Неужто сердце остановилось?

А вот теперь пошёл обратный отсчёт. Я принялся мыслить и действовать на чистых инстинктах медика.

Сердце может сорваться на высоте такого жара, это правда, я знал это из опыта. Может.

Но почему-то мне кажется, что случилось это отнюдь не из-за малярии. Есть другая причина. И причина эта как-то связана с появлением тех самых родственников…

Проклятье!

У меня оставалось четыре минуты, и я один в этом веке знал, что с ними делать. Качать сердце. Руками, через грудь, тридцать нажатий, два вдоха, и не останавливаться. Простая наука моего столетия, которой здесь не знает никто, которую здесь не поймёт никто.
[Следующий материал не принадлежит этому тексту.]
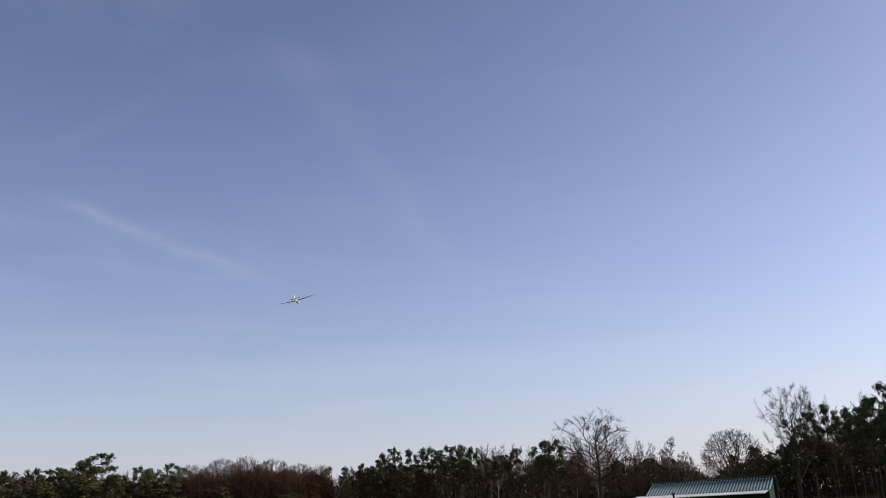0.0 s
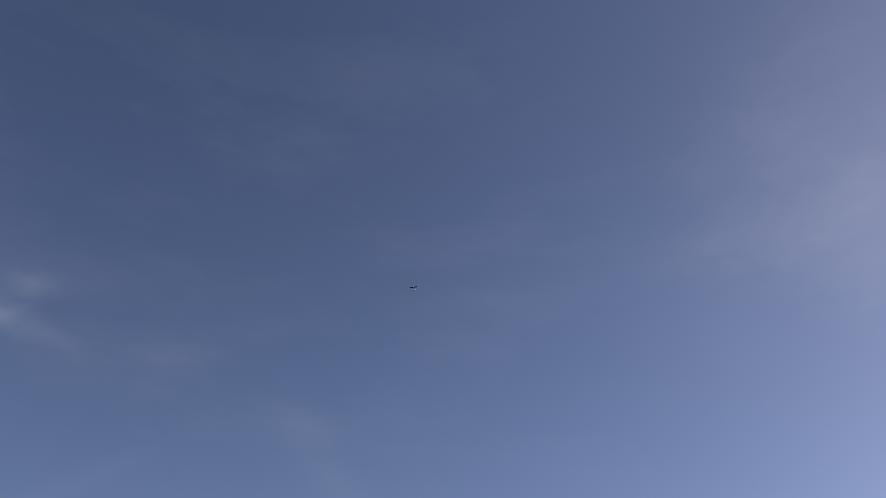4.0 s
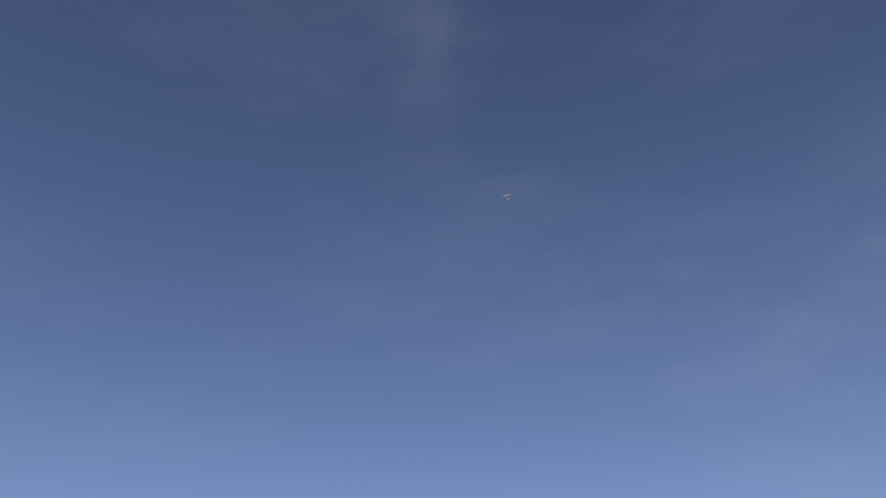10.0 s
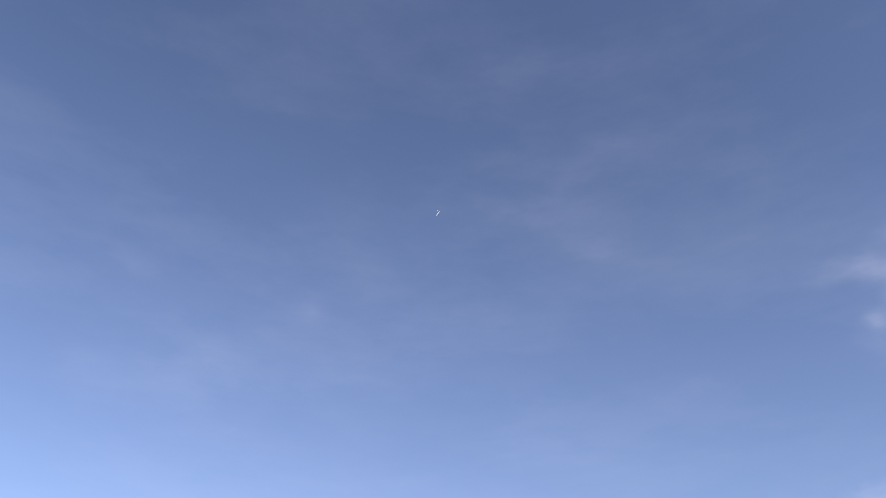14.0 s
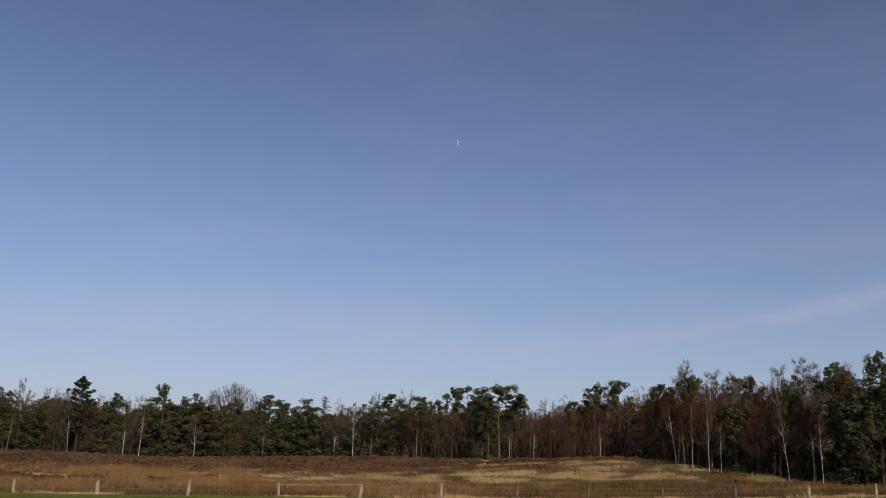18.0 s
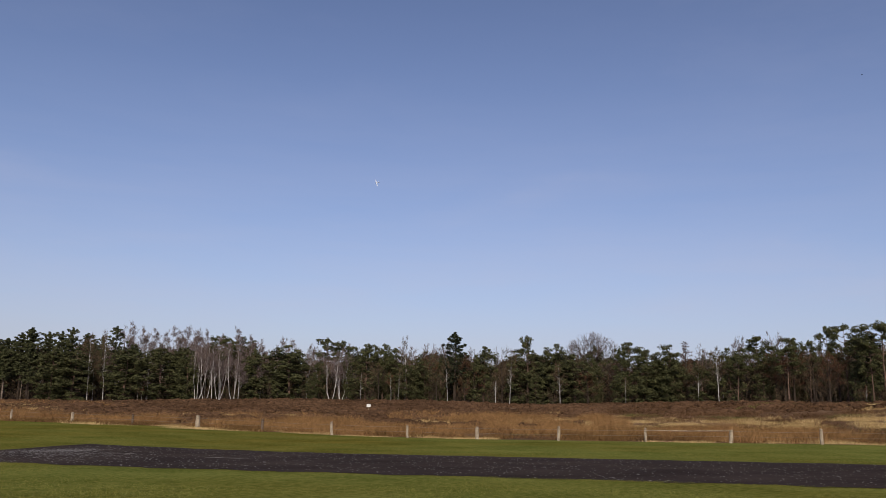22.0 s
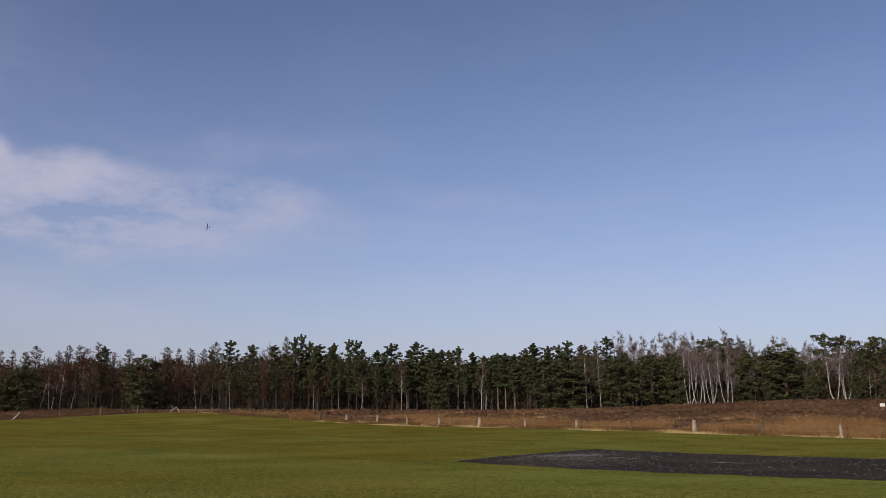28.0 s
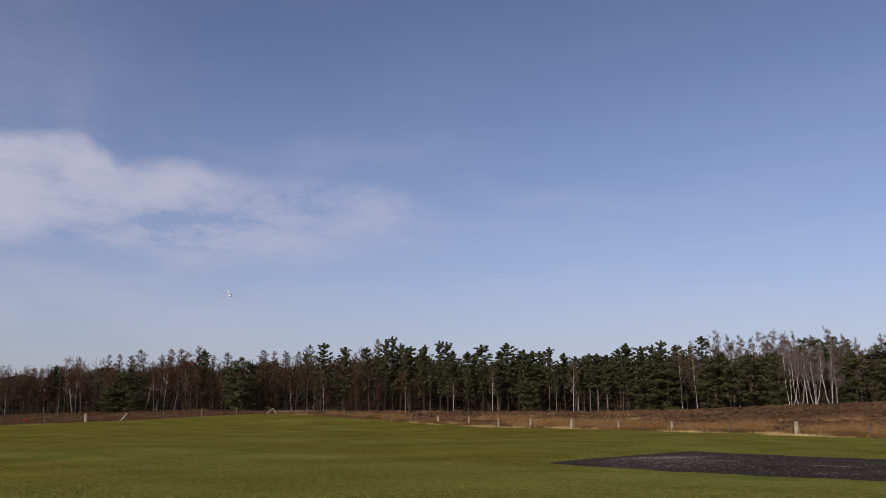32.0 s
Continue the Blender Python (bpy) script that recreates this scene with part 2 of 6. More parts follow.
def turf():
    """Mown grass: fresh green, turning olive where the field rises to its dry corner, with patches and fine grain."""
    m = material("mown_grass", (0.098, 0.118, 0.022), (0.246, 0.246, 0.059), 0.25, 1.0, 26, 0.05, spec=0.0, amount=0.6)
    nt = m.node_tree
    b = nt.nodes["Principled BSDF"]
    fresh = b.inputs["Base Color"].links[0].from_socket
    tc, sep = nt.nodes.new("ShaderNodeTexCoord"), nt.nodes.new("ShaderNodeSeparateXYZ")
    nt.links.new(tc.outputs["Object"], sep.inputs[0])
    slow = nt.nodes.new("ShaderNodeTexNoise")
    slow.inputs["Scale"].default_value, slow.inputs["Detail"].default_value = 0.07, 4
    nt.links.new(tc.outputs["Object"], slow.inputs["Vector"])
    dry = nt.nodes.new("ShaderNodeMapRange")
    for key, v in (("From Min", 15.0), ("From Max", -60.0), ("To Min", -0.45), ("To Max", 0.45)):
        dry.inputs[key].default_value = v
    nt.links.new(sep.outputs["X"], dry.inputs["Value"])
    patch = nt.nodes.new("ShaderNodeMapRange")
    for key, v in (("From Min", 0.3), ("From Max", 0.7), ("To Min", -0.1), ("To Max", 1.1)):
        patch.inputs[key].default_value = v
    nt.links.new(slow.outputs["Fac"], patch.inputs["Value"])
    both = nt.nodes.new("ShaderNodeMath")
    both.operation, both.use_clamp = "ADD", True
    nt.links.new(dry.outputs["Result"], both.inputs[0])
    nt.links.new(patch.outputs["Result"], both.inputs[1])
    olive = nt.nodes.new("ShaderNodeMix")
    olive.data_type, olive.blend_type = "RGBA", "MULTIPLY"
    olive.inputs[7].default_value = (0.90, 0.71, 0.56, 1)
    nt.links.new(both.outputs[0], olive.inputs["Factor"])
    nt.links.new(fresh, olive.inputs[6])
    nt.links.new(olive.outputs[2], b.inputs["Base Color"])
    return m


GRASS = turf()
HEATH = material("heath_floor", (0.10, 0.060, 0.036), (0.26, 0.165, 0.10), 0.10, 1.0, 20, 0.1, spec=0.0)
FOREST = material("forest_floor", (0.03, 0.022, 0.015), (0.08, 0.06, 0.04), 0.2, 1.0, 10, spec=0.0)
PASTURE = material("rough_pasture", (0.045, 0.042, 0.013), (0.165, 0.145, 0.042), 0.2, 1.0, 20, 0.08, spec=0.0)
ASPHALT = material("asphalt", (0.029, 0.019, 0.014), (0.064, 0.044, 0.034), 0.3, 1.0, 30, 0.004, spec=0.05)
PINE_LEAF = material("pine_needles", (0.025, 0.030, 0.013), (0.120, 0.118, 0.050), 0.5, 0.8, 6, island=0.4, spec=0.1)
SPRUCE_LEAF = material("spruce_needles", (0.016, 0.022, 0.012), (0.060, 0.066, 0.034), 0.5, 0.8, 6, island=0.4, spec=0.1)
PINE_BARK = material("pine_bark", (0.07, 0.046, 0.034), (0.25, 0.165, 0.12), 2, 0.95, 6, spec=0.1)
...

Правда, вдохи лучше не делать вовсе. В моём же веке было доказано, что в первые минуты после остановки сердца в крови ещё достаточно кислорода, и важнее всего именно качать. И это мне в плюс, поскольку, проводя искусственное дыхание, я всё же рискую и сам заразиться от неё сифилисом.

Но есть и более серьёзная проблема.

Для всякого, кто стоит сейчас в этих дверях, сердечно-лёгочная реанимация будет выглядеть, как что-то оскорбительное. Чужой в доме мужчина, наёмный лекарь, рвёт одеяло, кладёт руки на грудь беспомощной даме и давит, налегая всем весом, раз за разом. При родне. При свидетелях. За такое в этом веке не жалуются. За такое стреляются, судятся и стирают человека в порошок.

А если я этого не сделаю, через четыре минуты её не станет.

Выбора здесь невелик.

Либо дать ей умереть, либо спасать. Спасать, рискуя собой

В комнате, где находился человек, который с самого начала желал ей смерти.

Закончив эту мысль, я сдёрнул с неё одеяло.